● **TO BE DONE**: Pick every line with "More" from the material below.

(Entries with animation source code)
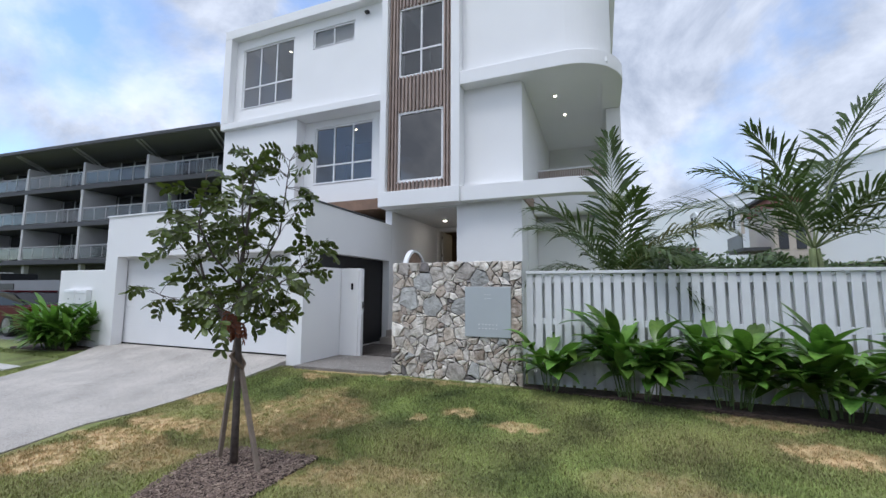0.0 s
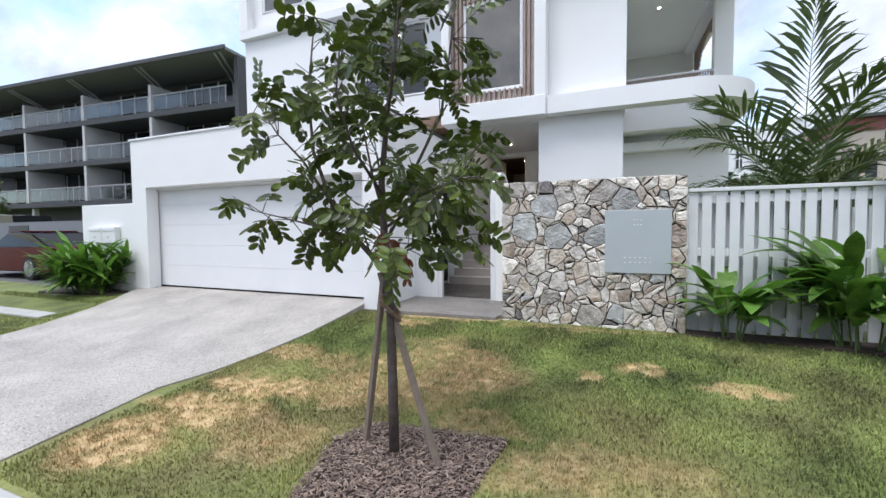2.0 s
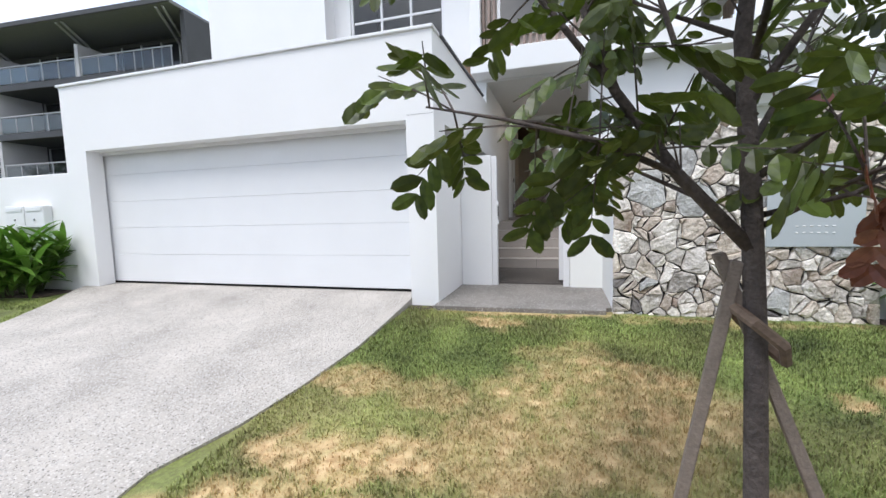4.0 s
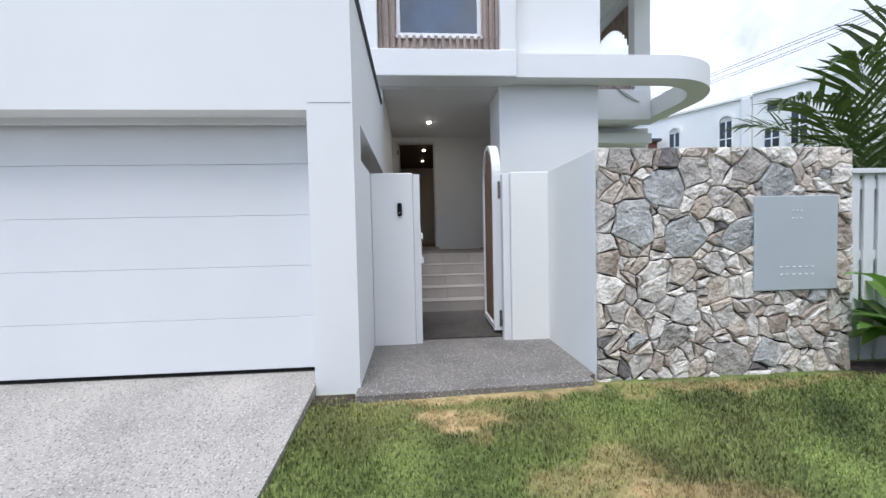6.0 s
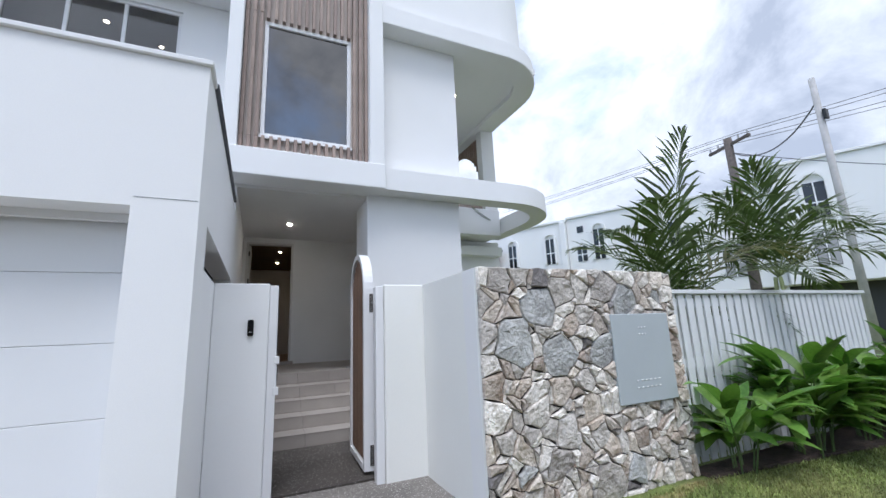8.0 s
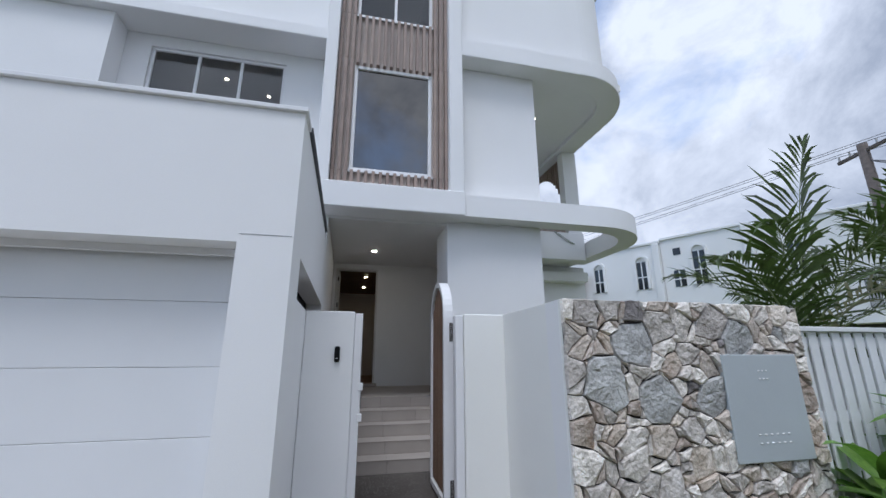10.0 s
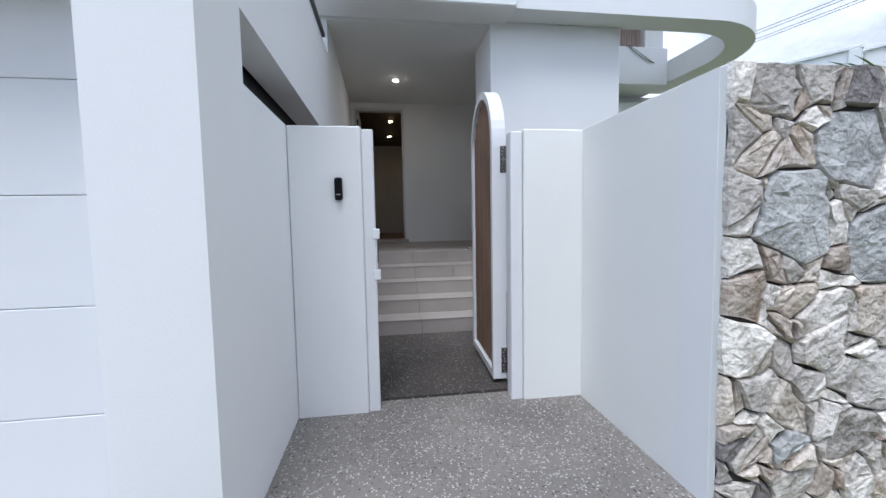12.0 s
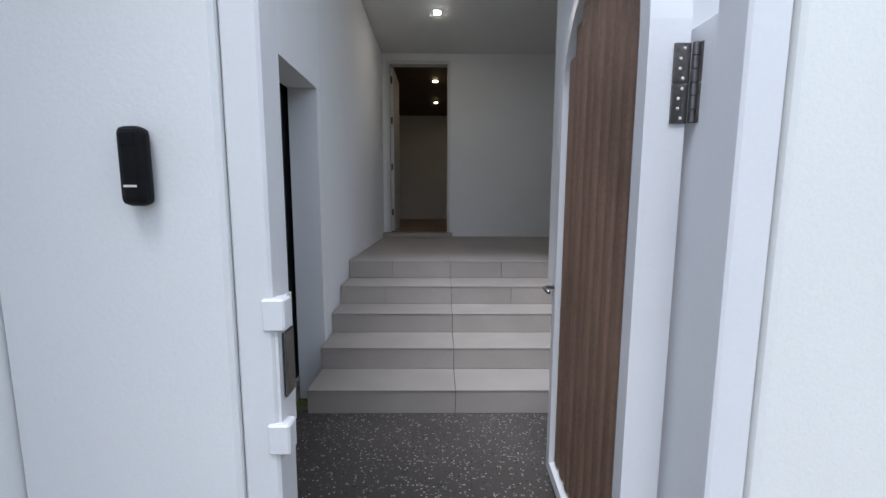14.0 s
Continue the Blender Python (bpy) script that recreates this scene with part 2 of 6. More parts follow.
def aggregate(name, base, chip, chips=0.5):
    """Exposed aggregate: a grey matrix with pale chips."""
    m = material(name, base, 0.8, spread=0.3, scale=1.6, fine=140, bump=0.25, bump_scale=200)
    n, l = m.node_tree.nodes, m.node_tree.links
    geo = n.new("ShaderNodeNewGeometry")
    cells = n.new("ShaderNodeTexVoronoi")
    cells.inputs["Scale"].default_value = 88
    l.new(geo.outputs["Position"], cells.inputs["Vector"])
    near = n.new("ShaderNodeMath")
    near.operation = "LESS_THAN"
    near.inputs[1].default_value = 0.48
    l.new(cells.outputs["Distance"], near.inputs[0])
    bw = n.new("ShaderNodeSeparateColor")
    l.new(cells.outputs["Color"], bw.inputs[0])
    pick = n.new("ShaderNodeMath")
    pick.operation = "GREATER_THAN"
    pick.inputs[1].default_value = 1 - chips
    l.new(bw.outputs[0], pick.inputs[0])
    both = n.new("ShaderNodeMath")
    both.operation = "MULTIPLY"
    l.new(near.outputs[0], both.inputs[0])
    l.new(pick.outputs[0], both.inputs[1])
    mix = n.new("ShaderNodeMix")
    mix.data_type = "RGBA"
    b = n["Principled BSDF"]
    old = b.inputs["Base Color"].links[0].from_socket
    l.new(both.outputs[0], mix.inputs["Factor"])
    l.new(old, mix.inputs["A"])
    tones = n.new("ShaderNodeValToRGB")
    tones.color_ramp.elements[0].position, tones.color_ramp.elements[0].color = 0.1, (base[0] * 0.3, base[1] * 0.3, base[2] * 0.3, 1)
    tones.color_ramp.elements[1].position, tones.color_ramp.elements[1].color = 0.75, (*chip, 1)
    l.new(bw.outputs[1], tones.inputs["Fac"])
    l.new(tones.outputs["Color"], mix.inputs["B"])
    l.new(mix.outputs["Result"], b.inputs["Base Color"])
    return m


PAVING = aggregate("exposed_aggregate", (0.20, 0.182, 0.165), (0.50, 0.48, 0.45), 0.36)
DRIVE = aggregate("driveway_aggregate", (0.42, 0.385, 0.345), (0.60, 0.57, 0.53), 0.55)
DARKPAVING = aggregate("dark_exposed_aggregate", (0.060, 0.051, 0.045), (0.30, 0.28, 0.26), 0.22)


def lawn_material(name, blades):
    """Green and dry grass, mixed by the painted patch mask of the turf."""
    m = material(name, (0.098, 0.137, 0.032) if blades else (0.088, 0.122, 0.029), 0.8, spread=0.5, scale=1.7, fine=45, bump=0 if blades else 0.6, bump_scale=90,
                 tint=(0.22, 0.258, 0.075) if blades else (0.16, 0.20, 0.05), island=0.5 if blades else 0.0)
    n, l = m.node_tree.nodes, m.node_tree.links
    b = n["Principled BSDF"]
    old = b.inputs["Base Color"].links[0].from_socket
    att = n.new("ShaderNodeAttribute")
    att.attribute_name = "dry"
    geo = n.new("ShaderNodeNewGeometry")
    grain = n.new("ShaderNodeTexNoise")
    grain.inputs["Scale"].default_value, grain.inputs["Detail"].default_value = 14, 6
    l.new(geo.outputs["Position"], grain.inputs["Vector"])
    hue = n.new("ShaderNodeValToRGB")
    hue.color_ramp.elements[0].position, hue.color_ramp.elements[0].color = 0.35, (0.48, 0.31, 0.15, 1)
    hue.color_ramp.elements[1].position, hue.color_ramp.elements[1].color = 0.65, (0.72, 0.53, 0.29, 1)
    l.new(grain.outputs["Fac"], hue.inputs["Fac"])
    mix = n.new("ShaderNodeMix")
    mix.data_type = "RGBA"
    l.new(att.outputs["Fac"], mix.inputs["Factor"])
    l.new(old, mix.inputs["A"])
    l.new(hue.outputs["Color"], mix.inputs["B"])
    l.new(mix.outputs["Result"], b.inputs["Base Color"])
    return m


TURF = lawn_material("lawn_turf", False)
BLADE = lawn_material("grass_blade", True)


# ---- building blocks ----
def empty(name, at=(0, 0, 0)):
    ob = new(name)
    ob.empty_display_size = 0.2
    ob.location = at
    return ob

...

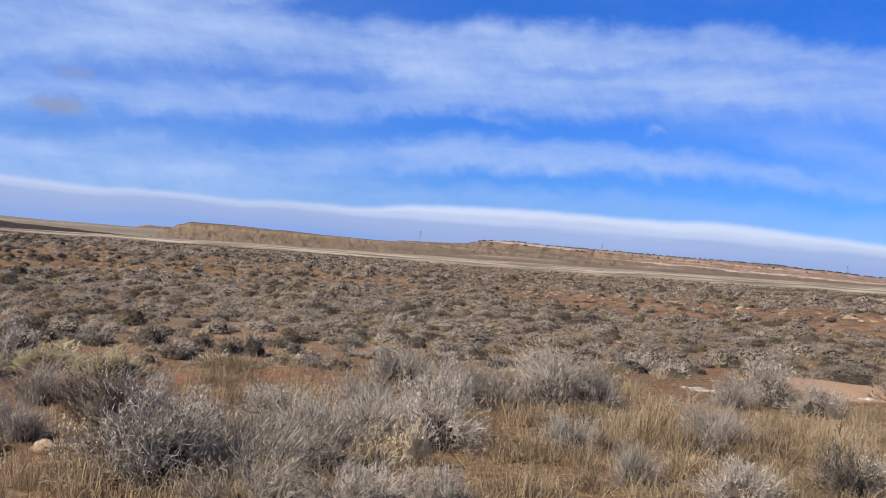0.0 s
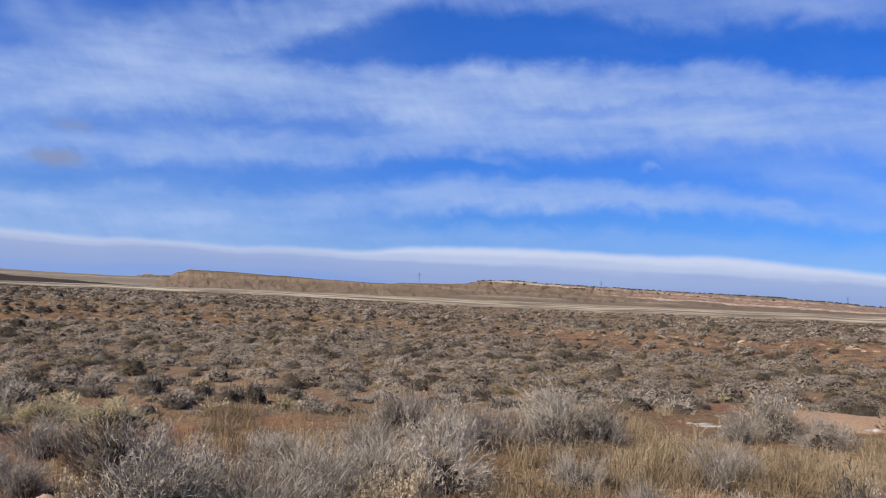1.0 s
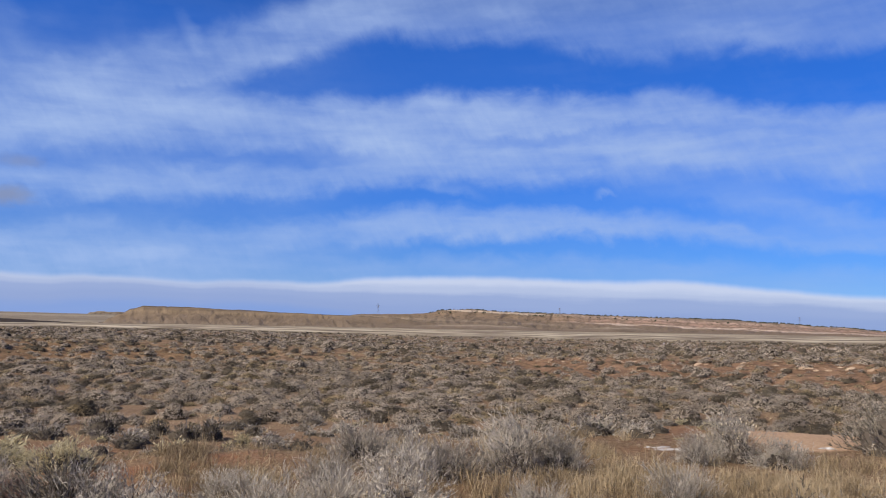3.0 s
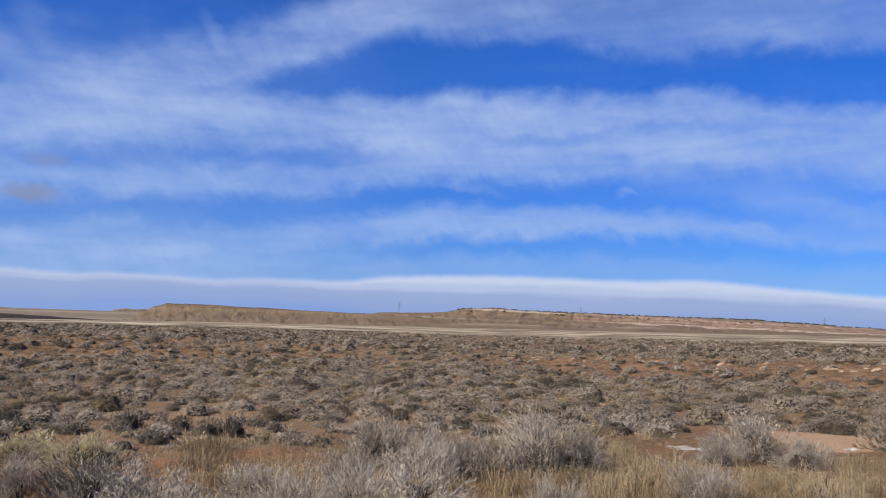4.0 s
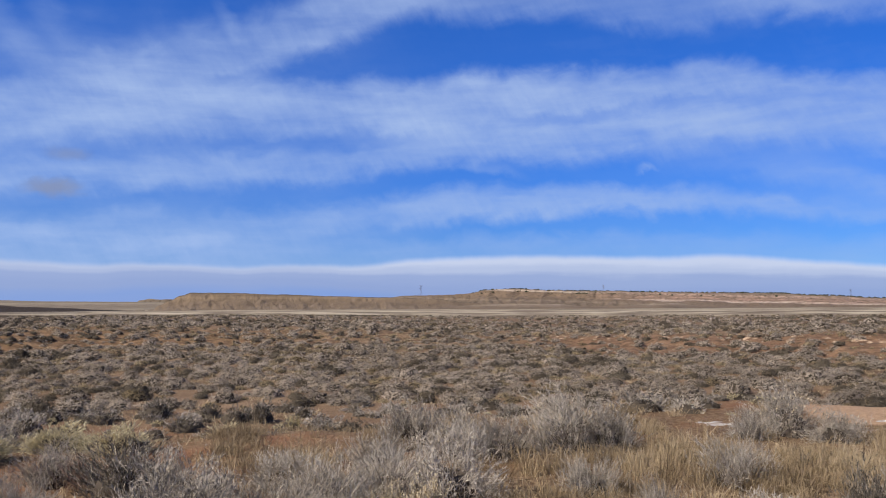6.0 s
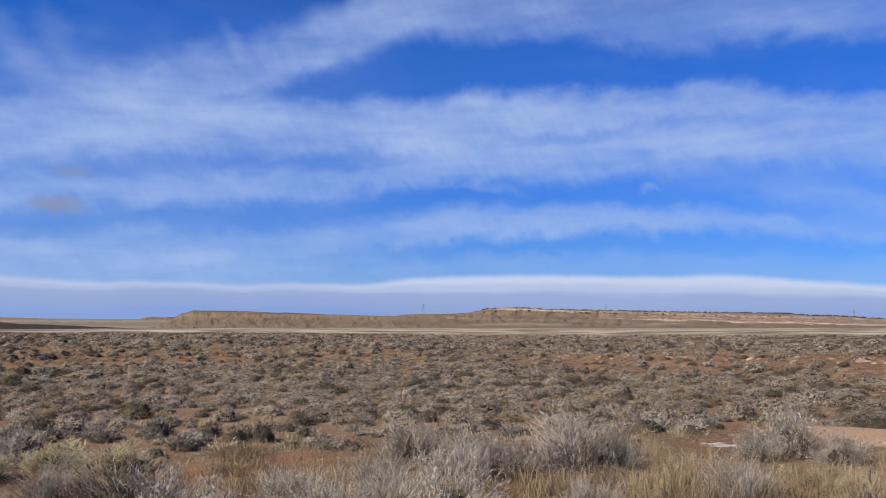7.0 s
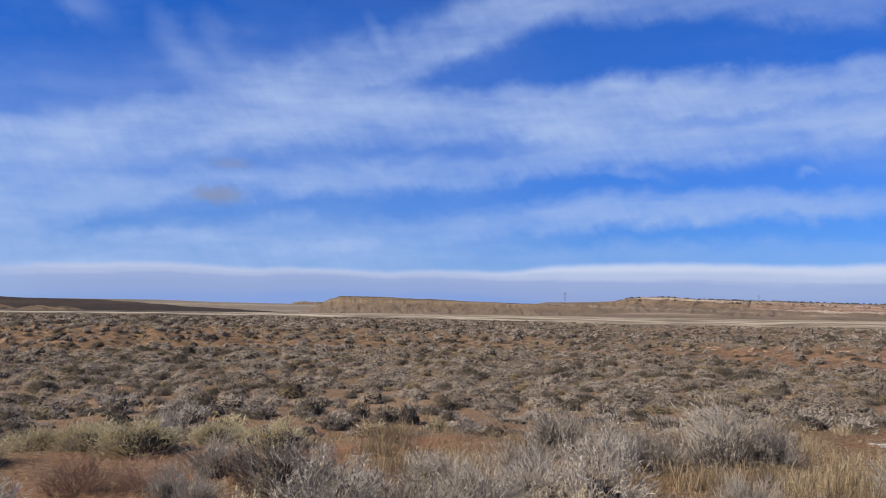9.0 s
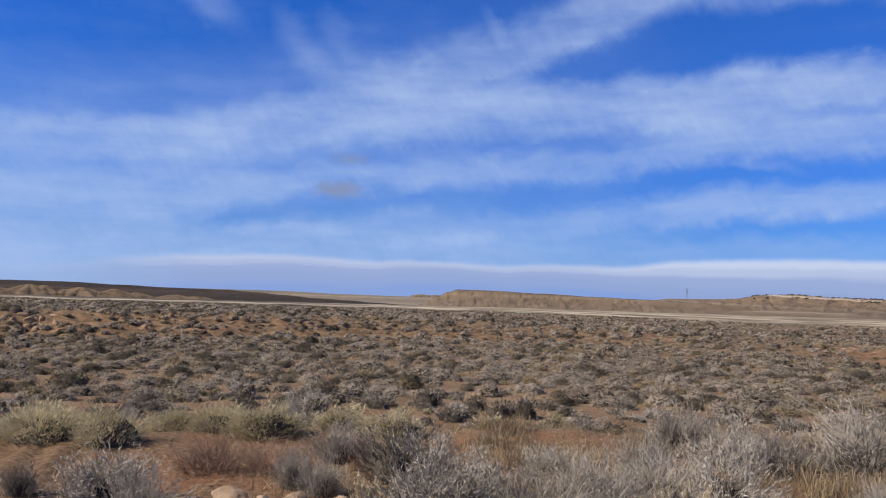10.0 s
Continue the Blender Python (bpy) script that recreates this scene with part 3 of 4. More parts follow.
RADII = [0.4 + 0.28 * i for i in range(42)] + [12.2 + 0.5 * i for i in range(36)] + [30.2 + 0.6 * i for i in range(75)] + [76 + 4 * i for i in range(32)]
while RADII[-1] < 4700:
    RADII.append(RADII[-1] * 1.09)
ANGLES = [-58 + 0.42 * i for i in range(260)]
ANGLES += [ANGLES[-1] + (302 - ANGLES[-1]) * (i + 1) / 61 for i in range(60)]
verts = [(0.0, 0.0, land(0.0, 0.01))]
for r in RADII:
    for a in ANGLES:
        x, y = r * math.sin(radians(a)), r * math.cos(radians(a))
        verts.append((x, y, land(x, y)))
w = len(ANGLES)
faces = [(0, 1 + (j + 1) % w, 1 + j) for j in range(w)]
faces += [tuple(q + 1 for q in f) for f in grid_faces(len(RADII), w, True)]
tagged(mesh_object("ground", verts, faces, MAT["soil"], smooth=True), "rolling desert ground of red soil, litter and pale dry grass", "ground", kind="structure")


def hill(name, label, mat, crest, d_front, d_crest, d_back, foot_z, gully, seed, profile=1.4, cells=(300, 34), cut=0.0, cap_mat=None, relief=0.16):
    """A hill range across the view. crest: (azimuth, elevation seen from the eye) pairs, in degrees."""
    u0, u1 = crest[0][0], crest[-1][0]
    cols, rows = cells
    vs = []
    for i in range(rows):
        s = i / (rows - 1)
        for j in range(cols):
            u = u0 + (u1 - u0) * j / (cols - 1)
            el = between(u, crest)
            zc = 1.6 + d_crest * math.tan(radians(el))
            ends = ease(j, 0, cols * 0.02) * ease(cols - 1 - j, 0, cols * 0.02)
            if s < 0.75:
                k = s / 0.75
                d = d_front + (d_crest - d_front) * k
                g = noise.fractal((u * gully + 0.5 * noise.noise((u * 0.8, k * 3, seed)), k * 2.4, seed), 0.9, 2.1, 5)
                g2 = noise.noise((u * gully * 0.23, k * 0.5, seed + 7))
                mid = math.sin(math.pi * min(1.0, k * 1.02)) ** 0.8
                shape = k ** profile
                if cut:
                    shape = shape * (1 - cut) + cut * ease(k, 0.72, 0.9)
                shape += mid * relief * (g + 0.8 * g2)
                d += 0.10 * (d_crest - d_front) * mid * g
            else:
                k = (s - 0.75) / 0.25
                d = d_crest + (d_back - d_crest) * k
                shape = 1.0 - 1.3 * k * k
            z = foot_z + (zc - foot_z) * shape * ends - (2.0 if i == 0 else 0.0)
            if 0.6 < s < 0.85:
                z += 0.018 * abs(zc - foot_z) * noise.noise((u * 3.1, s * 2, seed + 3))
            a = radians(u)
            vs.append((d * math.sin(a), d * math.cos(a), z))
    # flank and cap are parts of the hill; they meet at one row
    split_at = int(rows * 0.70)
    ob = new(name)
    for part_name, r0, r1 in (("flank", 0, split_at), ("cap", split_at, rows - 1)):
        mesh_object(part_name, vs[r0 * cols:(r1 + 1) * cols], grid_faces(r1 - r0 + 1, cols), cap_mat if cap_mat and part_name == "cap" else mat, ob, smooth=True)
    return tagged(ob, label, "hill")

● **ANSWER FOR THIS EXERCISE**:
Continue the Blender Python (bpy) script that recreates this scene with part 2 of 6. More parts follow.
Continue the Blender Python (bpy) script that recreates this scene with part 3 of 4. More parts follow.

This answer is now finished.